"They haven't implemented this and they won't until Brexit takes place," said Jacobi. "But the bigger picture is that it's completely unacceptable for them to act like this. These quotas were negotiated and bought and paid for in the Uruguay Round (mid-1990s global trade agreement) and they cannot simply be adjusted at whim through a change in circumstance like this.
"It's a deeply unhelpful move. Not helpful in our relations with post-Brexit Britain and certainly not helpful in our FTA (free trade agreement) negotiations with the EU. It seems extraordinary, after all of these years, that we have to go and back and renegotiate these bloody things.
"We're not paying twice - for Britain going in (to the EU in 1973) and leaving," Jacobi said.
Trade publication Euronews reported yesterday that the EU had formally "adopted quotas for farming produce it will accept from third countries" after Brexit. It said those reductions could occur before the EU had concluded trade talks with the countries affected, including the US, Australia, Canada, New Zealand, Argentina, Brazil, Uruguay and Thailand.

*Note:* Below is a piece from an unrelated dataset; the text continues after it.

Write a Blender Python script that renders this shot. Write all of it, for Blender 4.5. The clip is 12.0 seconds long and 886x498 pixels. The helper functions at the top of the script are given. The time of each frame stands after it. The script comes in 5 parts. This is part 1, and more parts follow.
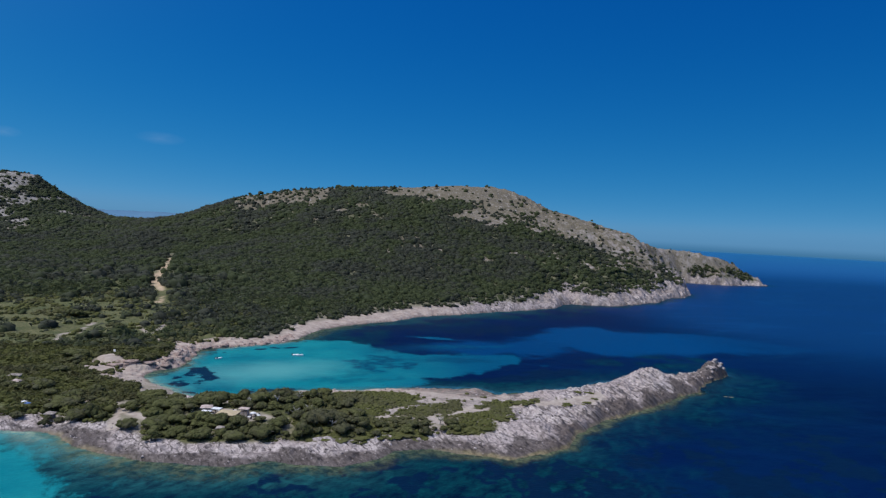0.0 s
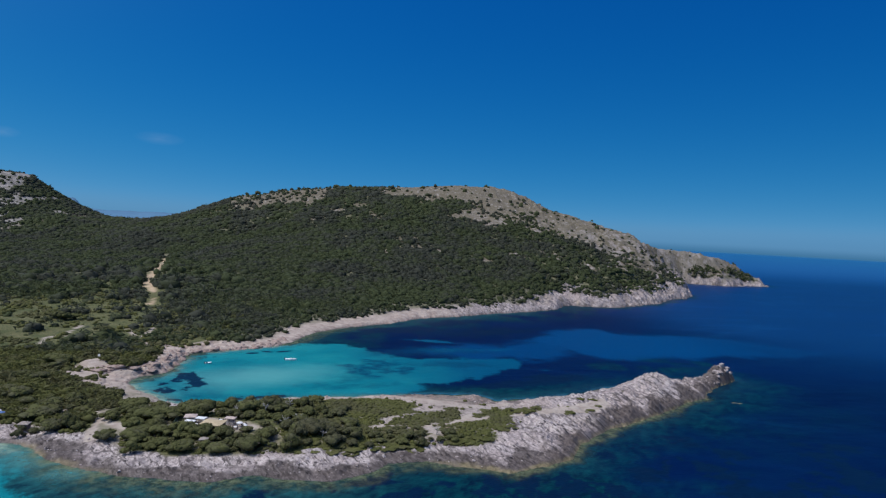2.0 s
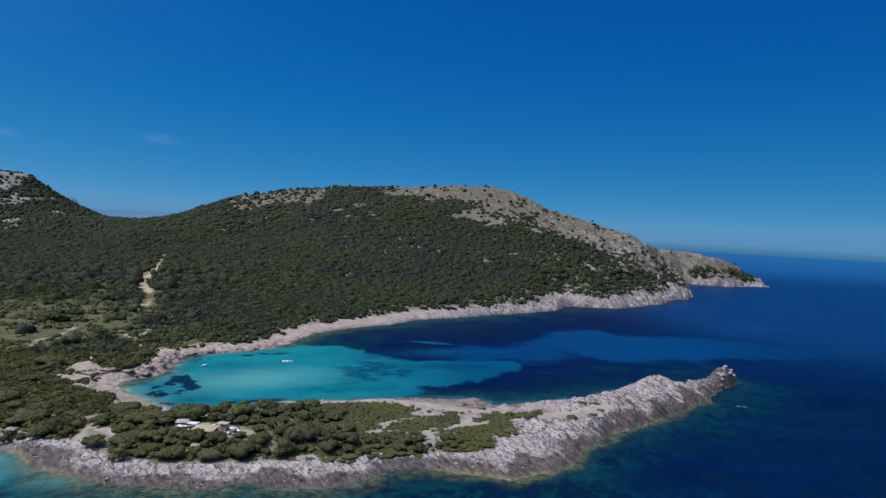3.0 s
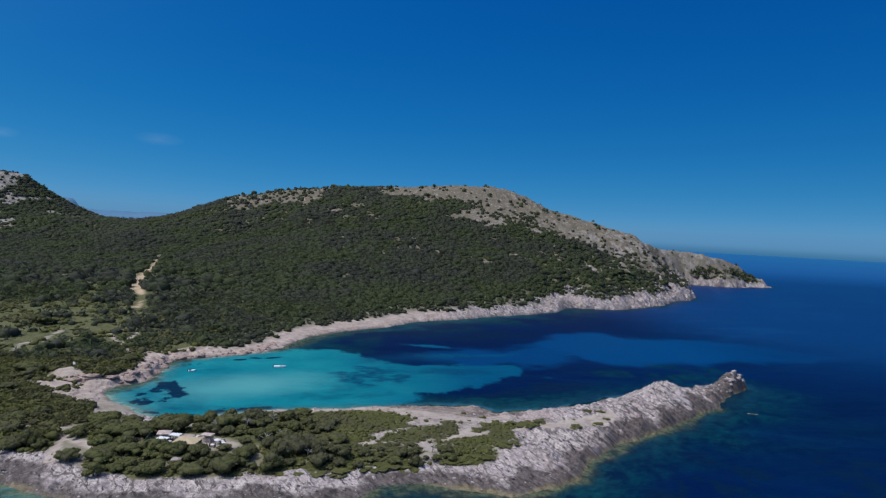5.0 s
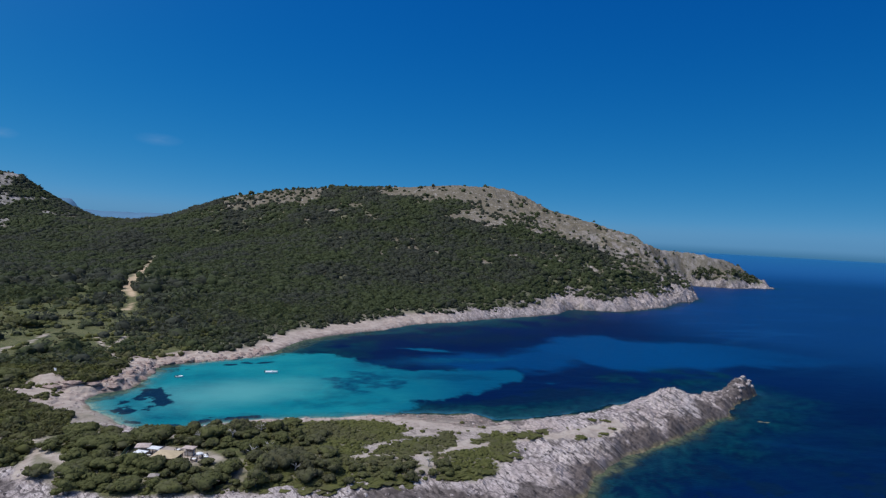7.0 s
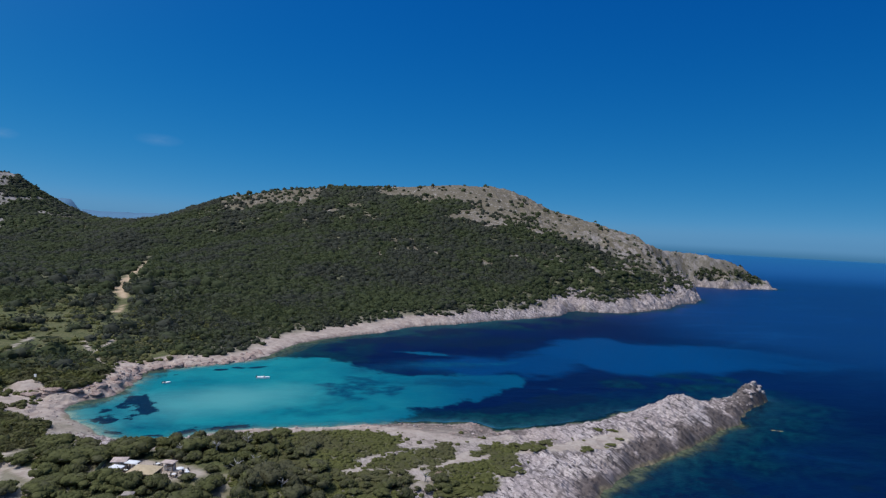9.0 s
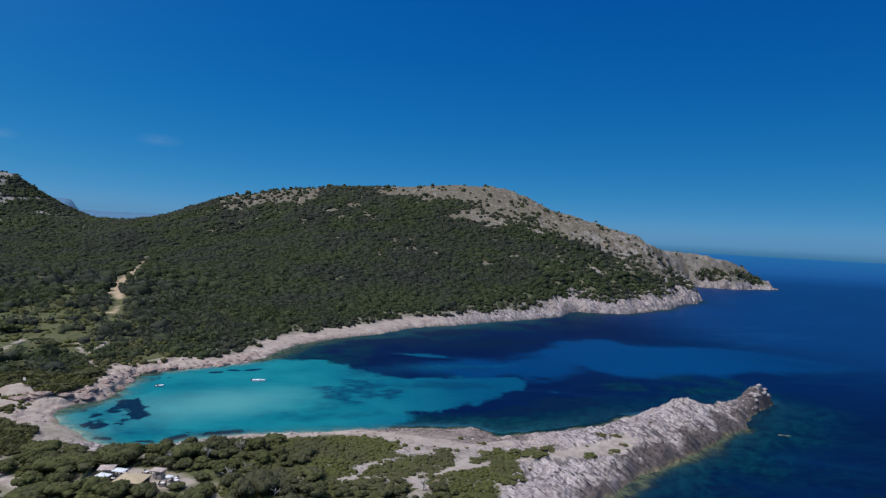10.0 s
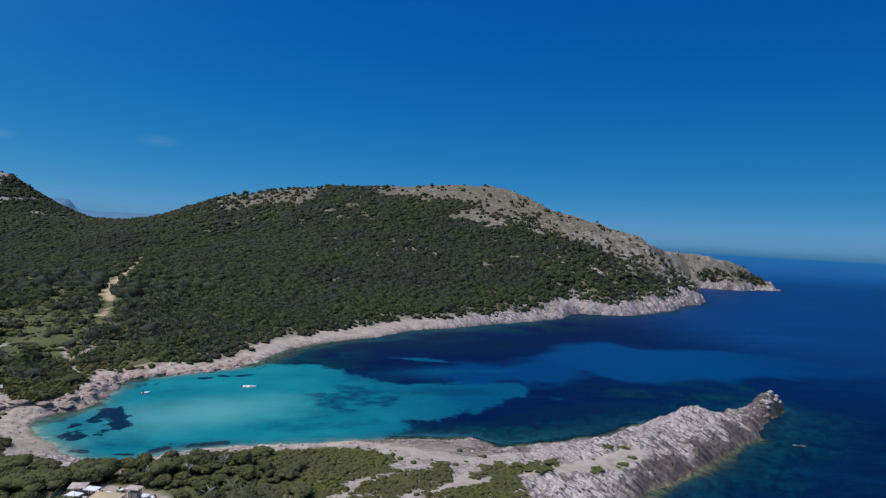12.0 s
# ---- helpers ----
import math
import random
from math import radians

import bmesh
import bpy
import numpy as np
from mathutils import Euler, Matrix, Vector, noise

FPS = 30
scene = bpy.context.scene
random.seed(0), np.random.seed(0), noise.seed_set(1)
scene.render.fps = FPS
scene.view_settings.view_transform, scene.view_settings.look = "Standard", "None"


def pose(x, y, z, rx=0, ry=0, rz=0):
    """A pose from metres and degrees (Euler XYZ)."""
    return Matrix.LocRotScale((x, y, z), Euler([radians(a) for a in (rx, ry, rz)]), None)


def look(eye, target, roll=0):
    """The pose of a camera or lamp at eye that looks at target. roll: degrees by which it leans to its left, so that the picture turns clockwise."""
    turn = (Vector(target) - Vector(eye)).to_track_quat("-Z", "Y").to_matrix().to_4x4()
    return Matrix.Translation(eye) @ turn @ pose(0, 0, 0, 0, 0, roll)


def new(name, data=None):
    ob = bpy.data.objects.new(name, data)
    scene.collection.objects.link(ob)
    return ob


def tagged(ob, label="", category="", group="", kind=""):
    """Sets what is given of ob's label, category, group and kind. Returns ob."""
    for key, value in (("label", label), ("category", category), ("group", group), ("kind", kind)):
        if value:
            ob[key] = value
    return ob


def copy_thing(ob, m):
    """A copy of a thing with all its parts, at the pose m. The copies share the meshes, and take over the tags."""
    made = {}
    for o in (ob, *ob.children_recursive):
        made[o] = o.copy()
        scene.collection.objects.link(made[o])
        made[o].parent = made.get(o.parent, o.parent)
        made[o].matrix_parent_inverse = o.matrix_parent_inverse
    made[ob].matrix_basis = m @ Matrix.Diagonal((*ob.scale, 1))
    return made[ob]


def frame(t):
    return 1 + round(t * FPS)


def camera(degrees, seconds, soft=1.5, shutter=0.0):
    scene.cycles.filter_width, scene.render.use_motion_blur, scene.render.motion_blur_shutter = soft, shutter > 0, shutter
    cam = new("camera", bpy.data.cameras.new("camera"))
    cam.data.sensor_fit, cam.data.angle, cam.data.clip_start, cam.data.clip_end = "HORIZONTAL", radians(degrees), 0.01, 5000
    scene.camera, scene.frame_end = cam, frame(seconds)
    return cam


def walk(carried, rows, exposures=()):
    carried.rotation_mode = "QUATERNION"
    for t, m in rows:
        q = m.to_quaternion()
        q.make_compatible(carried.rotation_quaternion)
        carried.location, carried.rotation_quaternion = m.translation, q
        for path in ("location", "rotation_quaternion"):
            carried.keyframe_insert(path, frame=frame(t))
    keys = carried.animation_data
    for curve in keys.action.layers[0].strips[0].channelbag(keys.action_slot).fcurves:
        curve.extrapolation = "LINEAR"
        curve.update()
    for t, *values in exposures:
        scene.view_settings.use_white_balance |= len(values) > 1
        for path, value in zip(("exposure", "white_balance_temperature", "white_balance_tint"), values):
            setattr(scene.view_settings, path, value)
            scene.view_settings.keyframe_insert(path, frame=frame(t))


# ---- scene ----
import functools

cam = camera(70.5, 12.0, soft=1.25)


def row(t, x, y, z, turn, dip):
    return t, look((x, y, z), (x + turn * 1000, y + 1000, z - dip * 1000), 3.22)


walk(cam, [
    row(0.0, 0.95, 4.07, 64.08, 0.0147, 0.0239),
    row(1.5, 1.62, 11.60, 64.06, 0.0157, 0.0235),
    row(3.0, 2.20, 19.12, 64.03, 0.0162, 0.0230),
    row(5.0, 2.96, 29.56, 64.00, 0.0167, 0.0225),
    row(7.0, 3.84, 40.08, 63.93, 0.0172, 0.0215),
    row(9.0, 4.68, 50.58, 63.80, 0.0169, 0.0209),
    row(10.5, 5.26, 58.40, 63.77, 0.0169, 0.0206),
    row(12.0, 5.77, 66.23, 63.78, 0.0172, 0.0201),
])

# ---- light ----
SUN_TO = Vector((-0.42, -0.20, 0.88)).normalized()
sun = new("sun", bpy.data.lights.new("sun", "SUN"))
sun.data.energy, sun.data.angle, sun.data.color = 2.42, radians(0.53), (1.0, 0.955, 0.89)
sun.matrix_world = look(SUN_TO * 300, (0, 0, 0))

world = bpy.data.worlds.new("sky")
scene.world = world
world.use_nodes = True
wn, wl = world.node_tree.nodes, world.node_tree.links
wn.clear()
w_out, w_bg = wn.new("ShaderNodeOutputWorld"), wn.new("ShaderNodeBackground")
w_sky, w_geo, w_add = wn.new("ShaderNodeTexSky"), wn.new("ShaderNodeTexCoord"), wn.new("ShaderNodeVectorMath")
w_sky.sky_type, w_sky.sun_disc = "NISHITA", False
w_sky.sun_elevation = math.asin(SUN_TO.z)
w_sky.sun_rotation = math.atan2(SUN_TO.x, SUN_TO.y)
w_sky.altitude, w_sky.air_density, w_sky.dust_density, w_sky.ozone_density = 60, 0.75, 0.15, 4.0
w_add.operation = "ADD"
w_add.inputs[1].default_value = (0, 0, 0.11)
wl.new(w_geo.outputs["Generated"], w_add.inputs[0])
wl.new(w_add.outputs[0], w_sky.inputs[0])
# clear dry air: each channel deepened by its own power
w_sep, w_com = wn.new("ShaderNodeSeparateColor"), wn.new("ShaderNodeCombineColor")
wl.new(w_sky.outputs[0], w_sep.inputs[0])
for k, (gain, power) in enumerate(((0.0040, 4.0), (0.0605, 1.26), (0.206, 0.58))):
    w_pow, w_mul = wn.new("ShaderNodeMath"), wn.new("ShaderNodeMath")
    w_pow.operation, w_mul.operation = "POWER", "MULTIPLY"
    w_pow.inputs[1].default_value, w_mul.inputs[1].default_value = power, gain
    wl.new(w_sep.outputs[k], w_pow.inputs[0])
    wl.new(w_pow.outputs[0], w_mul.inputs[0])
    w_cap = wn.new("ShaderNodeMath")
    w_cap.operation, w_cap.inputs[1].default_value, w_cap.inputs[2].default_value = "SMOOTH_MIN", (0.115, 0.33, 0.66)[k], 0.03
    wl.new(w_mul.outputs[0], w_cap.inputs[0])
    wl.new(w_cap.outputs[0], w_com.inputs[k])


def wisp(colour, toward, spread, amount, grain):
    """A faint streak of high cloud in one direction of the sky."""
    sub, scl, length = (wn.new("ShaderNodeVectorMath") for _ in range(3))
    sub.operation, scl.operation, length.operation = "SUBTRACT", "MULTIPLY", "LENGTH"
    sub.inputs[1].default_value = Vector(toward).normalized()
    scl.inputs[1].default_value = (1 / spread[0], 1 / spread[0], 1 / spread[1])
    wl.new(w_geo.outputs["Generated"], sub.inputs[0])
    wl.new(sub.outputs[0], scl.inputs[0])
    wl.new(scl.outputs[0], length.inputs[0])
    tex, ramp, mul, mix = (wn.new("ShaderNode" + k) for k in ("TexNoise", "MapRange", "Math", "Mix"))
    tex.inputs["Scale"].default_value, tex.inputs["Detail"].default_value = grain, 5
    wl.new(scl.outputs[0], tex.inputs["Vector"])
    ramp.inputs[1].default_value, ramp.inputs[2].default_value, ramp.inputs[3].default_value, ramp.inputs[4].default_value = 1.0, 0.0, 0.0, amount
    wl.new(length.outputs["Value"], ramp.inputs[0])
    mul.operation = "MULTIPLY"
    wl.new(ramp.outputs[0], mul.inputs[0])
    wl.new(tex.outputs[0], mul.inputs[1])
    mix.data_type = "RGBA"
    wl.new(mul.outputs[0], mix.inputs[0])
    wl.new(colour, mix.inputs[6])
    mix.inputs[7].default_value = (0.55, 0.66, 0.80, 1)
    return mix.outputs[2]


w_col = wisp(w_com.outputs[0], (-0.44, 1, 0.126), (0.035, 0.010), 0.13, 1.6)
w_col = wisp(w_col, (-0.685, 1, 0.123), (0.02, 0.008), 0.13, 1.4)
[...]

Some 20 countries put the World Trade Organisation on notice in 2017 that splitting the quotas between the UK and EU markets would leave them worse off.
To date, New Zealand has been able to ship as much product covered by the tariff-rate quotas as it wished to either the UK or EU, managing product flows according to market conditions.
The EU proposal would split the existing rights between the UK and EU, based on trade flows between 2013 and 2015.
New Zealand's stance, however, is that access should not change. Britain's decision to leave the EU doesn't alter the fact that the EU has a trade agreement with New Zealand.
Jacobi said the EU might try to wrap the TRQ issue into the FTA negotiations that are now underway but this should be "strongly resisted".
The Europeans might also argue they had to make these changes to prepare for Brexit and that "they can't do anything different now because the parliament has signed off and it'll be too tough to go back and sort it out," said Jacobi. "Well, tough."
Splitting the quotas would be "hotly contested" by New Zealand and other affected nations, who would seek dispute settlement through the World Trade Organisation if the move went ahead unilaterally.
"There are opportunities for NZ post-Brexit, but this is a big can of worms that's not fixed," he said.
DCANZ executive director Kimberly Crewther said it was disappointing that Europe had proceeded to unilaterally change a negotiated tariff schedule despite objections from about 25 countries.
"This move preempts the WTO negotiating process which is underway. I'm not sure it's the kind of example that the EU as a growing net exporter of agricultural products would want to see other countries replicating."
An MFAT spokesperson confirmed that the proposals would eliminate WTO quotas into the EU for five products and reduce access by more than 10 per cent for 95 products. In the case of the UK, "these proposals would fully eliminate current WTO quota access into the UK for 55 products".
"This issue is of particular concern for those countries without preferential access into the EU through a free trade agreement," said MFAT.
"These countries – like New Zealand, the US, Australia, Brazil, Argentina, China, India – are reliant on the access conditions negotiated and bound in the WTO. The tariff rate quotas are particularly important in that regard because the EU's tariffs for the majority of these products are too high to be able to trade into that market ordinarily.
"New Zealand has been clear from the outset with both the EU and the UK that these proposals do not fully honour their existing WTO commitments and will leave concerned WTO members, like New Zealand, worse off," MFAT said. New Zealand was urging a "re-think" to the current approach by both the UK and EU.
"At a time of growing international economic uncertainty and rising trade tensions, New Zealand has been urging the EU and UK not to compound these by undermining the bound tariff rate quota access other WTO members negotiated over more than two decades to obtain into their markets."